This blog reports events and interesting tidbits from Rensselaer, Indiana and the surrounding area.

Thursday, November 30, 2017

Mostly about wind farms (Updated)

For years I have found long metal rods on city streets. I had no idea of what they were until I asked my son and for some reason he knew. Have you ever seen these rods on the streets and do you know what thy are? (If no one gives a correct answer in the comments, I will eventually update the post with the answer.)
After the City Council meeting on Monday night, the Jasper County BZA and Planning Commission met. The most interesting bit from these meetings was from the Planning Commission meeting, which was updating the section of Unified Development Ordinance for wind farms. They took out some height restrictions because apparently they are obsolete and replaced them with language that says the turbines must meet FAA height regulations. They also changed some distances in the ordinance from specific numbers to distances based on the height of the turbines, so higher turbines must be further from other structures than shorter turbines. The changes make Jasper County's rules more like those of Benton and White Counties.
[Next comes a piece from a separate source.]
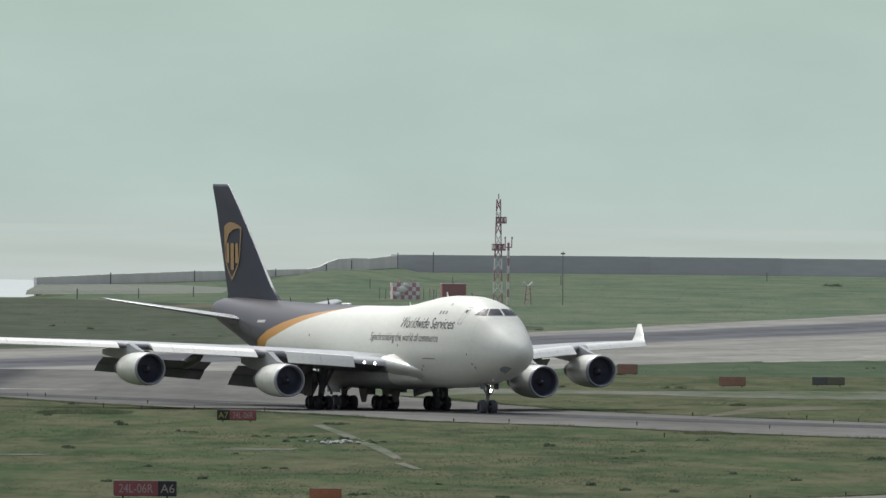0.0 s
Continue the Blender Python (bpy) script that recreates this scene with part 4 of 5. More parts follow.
# plates and the trim slot at the tailplane root
PLATE = mat("worn_tail_plate", (0.075, 0.075, 0.08), 0.4, 0.4, 0.6, 1.5, 0, (0.04, 0.04, 0.045), fine=0.15)
for s in (-1, 1):
    for cx0, cz0, r in ((-58.3, 6.62, 0.62), (-59.7, 6.70, 0.42)):
        ring = [(cx0 + r * math.cos(2 * math.pi * k / 20), cz0 + r * 1.05 * math.sin(2 * math.pi * k / 20)) for k in range(20)]
        v = [on_skin(cx0, cz0, s, 0.03)] + [on_skin(x, z, s, 0.025) for x, z in ring]
        put("tail_plate", v, [(0, k + 1, (k + 1) % 20 + 1) for k in range(20)], PLATE, jet, "worn grey plate below the tailplane")
    slot = [(-53.9, 6.55), (-55.4, 6.95), (-57.2, 7.35), (-58.6, 7.6)]
    v = [on_skin(x, z + dz, s, 0.02) for dz in (-0.09, 0.09) for x, z in slot]
    put("trim_slot", v, [(k, k + 1, k + 5, k + 4) for k in range(3)], POST, jet, "dark tailplane trim slot")


# flight deck windows: panes laid round the nose between two heights
def contour(z, aft, n=60):
    front = aft
    while half_width(front, z) > 0.0 and front < 0:
        front += 0.01
    pts = [(aft + (front - aft) * math.sin(math.pi / 2 * k / n), 0) for k in range(n + 1)]
    pts = [(x, half_width(x, z)) for x, _ in pts]
    d = [0.0]
    for a, c in zip(pts, pts[1:]):
        d.append(d[-1] + math.hypot(a[0] - c[0], a[1] - c[1]))
    return pts, d


def pane(side, low, high):
    """low, high: the pane's two ends along its lower and upper edge, as shares of the way round the nose."""
    rows = []
    for j in range(4):
        z = 8.42 + 0.54 * j / 3
        pts, d = contour(z, -6.15)
        row = []
        for i in range(6):
            e0, e1 = low[0] + (high[0] - low[0]) * j / 3, low[1] + (high[1] - low[1]) * j / 3
            s = min(max((e0 + (e1 - e0) * i / 5) * d[-1], 0), d[-1])
            x = float(np.interp(s, d, [q[0] for q in pts])) + 0.02
            y = float(np.interp(s, d, [q[1] for q in pts])) + 0.015
            row.append((x + GX, side * y, z + 0.012))
        rows.append(row)
    v = [q for r in rows for q in r]
    f = [(j * 6 + i, j * 6 + i + 1, j * 6 + i + 7, j * 6 + i + 6) for j in range(3) for i in range(5)]
    put("flight_deck_window", v, f, GLASS, jet, "dark flight deck window pane")


for s in (-1, 1):
    pane(s, (0.0, 0.20), (0.12, 0.27))
    pane(s, (0.235, 0.47), (0.335, 0.43))
    pane(s, (0.515, 0.97), (0.50, 0.97))
# aerials on the crown
for x, w, h, m in ((-43.2, 0.35, 0.55, POST), (-51.8, 0.16, 0.4, POST), (-16.6, 0.4, 0.42, WHITE), (-11.2, 0.3, 0.25, POST), (-24.8, 0.3, 0.3, WHITE)):
    zt = station(x)[1]
    v, f = loft([[(x + GX + a * w, b * 0.05, zt - 0.05) for a, b in ((-0.6, 0), (0, -1), (0.6, 0), (0, 1))], [(x + GX - 0.25 + a * w * 0.5, b * 0.03, zt + h) for a, b in ((-0.6, 0), (0, -1), (0.6, 0), (0, 1))]])
    put("aerial", v, f, m, jet, smooth=False)
v, f = loft([[(-39.2 + GX + a * 1.0 * r, b * 0.35 * r, station(-39.2)[1] - 0.04 + z) for a, b in [(math.cos(q), math.sin(q)) for q in [2 * math.pi * k / 14 for k in range(14)]]] for r, z in ((1, 0), (0.95, 0.12), (0.7, 0.2))])
put("aerial_plate", v, f, WHITE, jet)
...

Being zoned for wind farms does not change the underlying zoning--it must be A1 or A2. The wind farm zoning is then put on top of that. What was most interesting about the discussion was that representatives of two wind farm companies attended the meeting and were happy to answer questions. They said that Jasper County has good wind and that the various adverse impacts are best treated with proper siting. The leases that they sign with farmers run for 25 years. About one to one and a half acres of farm land are taken out of production for each tower. There were concerns about drainage tiles and damage to roads, and these are covered in the leases and the permits needed to construct a wind farm. If a tower is demolished, the company will remove the pad to four feet below the surface. There are 400 to 500 cubic yards of concrete for each turbine.

Developing a wind farm is a lengthy process that takes years. One of the company representatives said that he has been working on a wind farm in North Dakota for eleven years and it is still not under construction. Other than the regulatory hurdles, the hardest part is getting enough leases signed. Small wind farms have problems marketing their power that larger wind farms do not have and the fixed costs of transmission lines are spread over fewer turbines. If wind farms come to Jasper County, they will not be built for several years.

The Planning Commission moved to send the changes to the Commissioners, who will have the item on their December agenda.

The other meeting was the BZA meeting. Taking up an hour of time was discussion of a sand-mining proposal on a property adjacent to Jasper-Pulaski Preserve. The gentleman making the request would like to dig two ponds and to do so wants to be able to sell the sand to contractors as they need it. DNR and Nature Conservancy have land to the north and east and have no problems with this proposal, but property owners to the west and south had concerns about what it would to to the water levels and whether it would attract geese that might injure crops. The BZA eventually tabled the item until their December 20th meeting (held on a Wednesday, not a Monday).

The other agenda item was for a set-back variance. A gentleman wanted to sell a house and found that because of mistakes in the past, the house had been built seven feet too close to the property line. For some reason the mortgage company of a potential buyer would not issue a mortgage because of the violation. The BZA granted the variance.

Update: The second commenter knew what they were, but did not explain the source for those who do not know that these bits of metal are street sweeper bristles. The brushes used on the City street sweepers have metal bristles that sometimes break off. If you do an Internet search for metal street sweeper bristles, you will find that the most commonly mentioned use of them is to make lock-picking tools.

Rensselaer recently bought a new street sweeper and I have found some plastic bristles recently. I asked about that and was told that one of the brushes on the new sweeper has plastic bristles, but the side brushes still have metal teeth.

And if you doubt my word, here is the question asked and answered in the Chicago Tribune.


Jim Earnest said...

It looks like rebar but I am not certain why it would be laying along a street. It is usually used to re-enforce concrete.

Anonymous said...

Depending on whom you ask those little metal doodads are either lock picking tools or an integral part of a street cleaner.